**Request**
Write the listing out again, all of it, word for word.

──────

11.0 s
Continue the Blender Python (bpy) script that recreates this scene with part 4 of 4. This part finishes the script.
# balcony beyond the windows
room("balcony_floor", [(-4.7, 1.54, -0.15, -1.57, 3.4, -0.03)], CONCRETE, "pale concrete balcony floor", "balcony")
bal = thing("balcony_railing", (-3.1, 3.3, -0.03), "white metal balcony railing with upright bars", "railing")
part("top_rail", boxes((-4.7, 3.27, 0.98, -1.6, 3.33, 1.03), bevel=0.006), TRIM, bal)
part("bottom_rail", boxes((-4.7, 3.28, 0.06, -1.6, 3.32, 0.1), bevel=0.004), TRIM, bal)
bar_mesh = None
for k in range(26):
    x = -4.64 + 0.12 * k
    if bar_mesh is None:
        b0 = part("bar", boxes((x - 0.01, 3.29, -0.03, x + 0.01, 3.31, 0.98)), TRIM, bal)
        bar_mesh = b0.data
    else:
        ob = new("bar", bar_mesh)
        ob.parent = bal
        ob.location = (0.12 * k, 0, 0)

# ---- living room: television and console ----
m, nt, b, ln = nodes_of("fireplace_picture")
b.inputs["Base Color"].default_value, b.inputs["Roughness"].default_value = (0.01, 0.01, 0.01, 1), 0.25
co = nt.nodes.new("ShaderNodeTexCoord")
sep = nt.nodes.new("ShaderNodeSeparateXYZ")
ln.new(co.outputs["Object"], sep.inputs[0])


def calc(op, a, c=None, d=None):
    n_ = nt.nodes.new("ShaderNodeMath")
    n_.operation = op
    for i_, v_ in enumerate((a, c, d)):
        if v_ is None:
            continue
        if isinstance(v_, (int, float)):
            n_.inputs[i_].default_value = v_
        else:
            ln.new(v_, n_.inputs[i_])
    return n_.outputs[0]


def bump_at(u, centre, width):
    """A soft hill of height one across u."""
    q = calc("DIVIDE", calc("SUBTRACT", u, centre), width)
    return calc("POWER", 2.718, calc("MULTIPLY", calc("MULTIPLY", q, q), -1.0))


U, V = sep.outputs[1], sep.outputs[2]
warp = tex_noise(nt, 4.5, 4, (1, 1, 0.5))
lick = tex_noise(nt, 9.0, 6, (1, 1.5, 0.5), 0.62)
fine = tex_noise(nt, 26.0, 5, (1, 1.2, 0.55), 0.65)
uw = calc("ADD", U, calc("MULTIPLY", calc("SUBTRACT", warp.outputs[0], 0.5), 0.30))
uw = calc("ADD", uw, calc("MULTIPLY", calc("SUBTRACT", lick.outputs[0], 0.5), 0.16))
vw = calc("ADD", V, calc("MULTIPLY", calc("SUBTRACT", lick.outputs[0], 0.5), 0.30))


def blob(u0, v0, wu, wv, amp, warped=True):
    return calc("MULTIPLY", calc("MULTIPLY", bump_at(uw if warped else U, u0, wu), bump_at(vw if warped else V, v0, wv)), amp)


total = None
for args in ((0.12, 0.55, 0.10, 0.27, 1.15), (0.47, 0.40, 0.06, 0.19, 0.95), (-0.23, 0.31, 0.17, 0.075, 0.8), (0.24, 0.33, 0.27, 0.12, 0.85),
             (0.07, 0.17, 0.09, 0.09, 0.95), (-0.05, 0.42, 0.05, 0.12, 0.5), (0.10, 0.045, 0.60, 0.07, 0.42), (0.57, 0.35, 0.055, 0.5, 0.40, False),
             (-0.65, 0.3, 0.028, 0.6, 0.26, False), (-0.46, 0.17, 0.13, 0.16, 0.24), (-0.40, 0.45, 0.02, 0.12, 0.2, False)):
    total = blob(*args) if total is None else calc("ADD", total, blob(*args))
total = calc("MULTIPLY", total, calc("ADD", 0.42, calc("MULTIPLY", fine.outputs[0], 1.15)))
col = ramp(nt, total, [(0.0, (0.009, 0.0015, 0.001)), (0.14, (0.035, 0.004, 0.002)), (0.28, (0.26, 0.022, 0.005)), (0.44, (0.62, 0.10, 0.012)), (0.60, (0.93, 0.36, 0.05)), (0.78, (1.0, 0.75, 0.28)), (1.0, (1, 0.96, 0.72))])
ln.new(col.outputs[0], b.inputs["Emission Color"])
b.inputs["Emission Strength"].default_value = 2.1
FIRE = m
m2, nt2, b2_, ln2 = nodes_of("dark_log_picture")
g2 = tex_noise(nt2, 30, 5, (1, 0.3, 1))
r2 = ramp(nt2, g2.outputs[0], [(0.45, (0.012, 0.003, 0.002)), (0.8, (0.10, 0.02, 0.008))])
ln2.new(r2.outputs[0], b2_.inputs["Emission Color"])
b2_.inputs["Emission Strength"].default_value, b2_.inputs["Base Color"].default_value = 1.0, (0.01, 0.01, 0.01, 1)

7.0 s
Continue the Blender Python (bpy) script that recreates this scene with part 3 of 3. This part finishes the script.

──────

**Reply**
11.0 s
Continue the Blender Python (bpy) script that recreates this scene with part 4 of 4. This part finishes the script.
# balcony beyond the windows
room("balcony_floor", [(-4.7, 1.54, -0.15, -1.57, 3.4, -0.03)], CONCRETE, "pale concrete balcony floor", "balcony")
bal = thing("balcony_railing", (-3.1, 3.3, -0.03), "white metal balcony railing with upright bars", "railing")
part("top_rail", boxes((-4.7, 3.27, 0.98, -1.6, 3.33, 1.03), bevel=0.006), TRIM, bal)
part("bottom_rail", boxes((-4.7, 3.28, 0.06, -1.6, 3.32, 0.1), bevel=0.004), TRIM, bal)
bar_mesh = None
for k in range(26):
    x = -4.64 + 0.12 * k
    if bar_mesh is None:
        b0 = part("bar", boxes((x - 0.01, 3.29, -0.03, x + 0.01, 3.31, 0.98)), TRIM, bal)
        bar_mesh = b0.data
    else:
        ob = new("bar", bar_mesh)
        ob.parent = bal
        ob.location = (0.12 * k, 0, 0)

# ---- living room: television and console ----
m, nt, b, ln = nodes_of("fireplace_picture")
b.inputs["Base Color"].default_value, b.inputs["Roughness"].default_value = (0.01, 0.01, 0.01, 1), 0.25
co = nt.nodes.new("ShaderNodeTexCoord")
sep = nt.nodes.new("ShaderNodeSeparateXYZ")
ln.new(co.outputs["Object"], sep.inputs[0])


def calc(op, a, c=None, d=None):
    n_ = nt.nodes.new("ShaderNodeMath")
    n_.operation = op
    for i_, v_ in enumerate((a, c, d)):
        if v_ is None:
            continue
        if isinstance(v_, (int, float)):
            n_.inputs[i_].default_value = v_
        else:
            ln.new(v_, n_.inputs[i_])
    return n_.outputs[0]


def bump_at(u, centre, width):
    """A soft hill of height one across u."""
    q = calc("DIVIDE", calc("SUBTRACT", u, centre), width)
    return calc("POWER", 2.718, calc("MULTIPLY", calc("MULTIPLY", q, q), -1.0))


U, V = sep.outputs[1], sep.outputs[2]
warp = tex_noise(nt, 4.5, 4, (1, 1, 0.5))
lick = tex_noise(nt, 9.0, 6, (1, 1.5, 0.5), 0.62)
fine = tex_noise(nt, 26.0, 5, (1, 1.2, 0.55), 0.65)
uw = calc("ADD", U, calc("MULTIPLY", calc("SUBTRACT", warp.outputs[0], 0.5), 0.30))
uw = calc("ADD", uw, calc("MULTIPLY", calc("SUBTRACT", lick.outputs[0], 0.5), 0.16))
vw = calc("ADD", V, calc("MULTIPLY", calc("SUBTRACT", lick.outputs[0], 0.5), 0.30))


def blob(u0, v0, wu, wv, amp, warped=True):
    return calc("MULTIPLY", calc("MULTIPLY", bump_at(uw if warped else U, u0, wu), bump_at(vw if warped else V, v0, wv)), amp)


total = None
for args in ((0.12, 0.55, 0.10, 0.27, 1.15), (0.47, 0.40, 0.06, 0.19, 0.95), (-0.23, 0.31, 0.17, 0.075, 0.8), (0.24, 0.33, 0.27, 0.12, 0.85),
             (0.07, 0.17, 0.09, 0.09, 0.95), (-0.05, 0.42, 0.05, 0.12, 0.5), (0.10, 0.045, 0.60, 0.07, 0.42), (0.57, 0.35, 0.055, 0.5, 0.40, False),
             (-0.65, 0.3, 0.028, 0.6, 0.26, False), (-0.46, 0.17, 0.13, 0.16, 0.24), (-0.40, 0.45, 0.02, 0.12, 0.2, False)):
    total = blob(*args) if total is None else calc("ADD", total, blob(*args))
total = calc("MULTIPLY", total, calc("ADD", 0.42, calc("MULTIPLY", fine.outputs[0], 1.15)))
col = ramp(nt, total, [(0.0, (0.009, 0.0015, 0.001)), (0.14, (0.035, 0.004, 0.002)), (0.28, (0.26, 0.022, 0.005)), (0.44, (0.62, 0.10, 0.012)), (0.60, (0.93, 0.36, 0.05)), (0.78, (1.0, 0.75, 0.28)), (1.0, (1, 0.96, 0.72))])
ln.new(col.outputs[0], b.inputs["Emission Color"])
b.inputs["Emission Strength"].default_value = 2.1
FIRE = m
m2, nt2, b2_, ln2 = nodes_of("dark_log_picture")
g2 = tex_noise(nt2, 30, 5, (1, 0.3, 1))
r2 = ramp(nt2, g2.outputs[0], [(0.45, (0.012, 0.003, 0.002)), (0.8, (0.10, 0.02, 0.008))])
ln2.new(r2.outputs[0], b2_.inputs["Emission Color"])
b2_.inputs["Emission Strength"].default_value, b2_.inputs["Base Color"].default_value = 1.0, (0.01, 0.01, 0.01, 1)

7.0 s
Continue the Blender Python (bpy) script that recreates this scene with part 3 of 3. This part finishes the script.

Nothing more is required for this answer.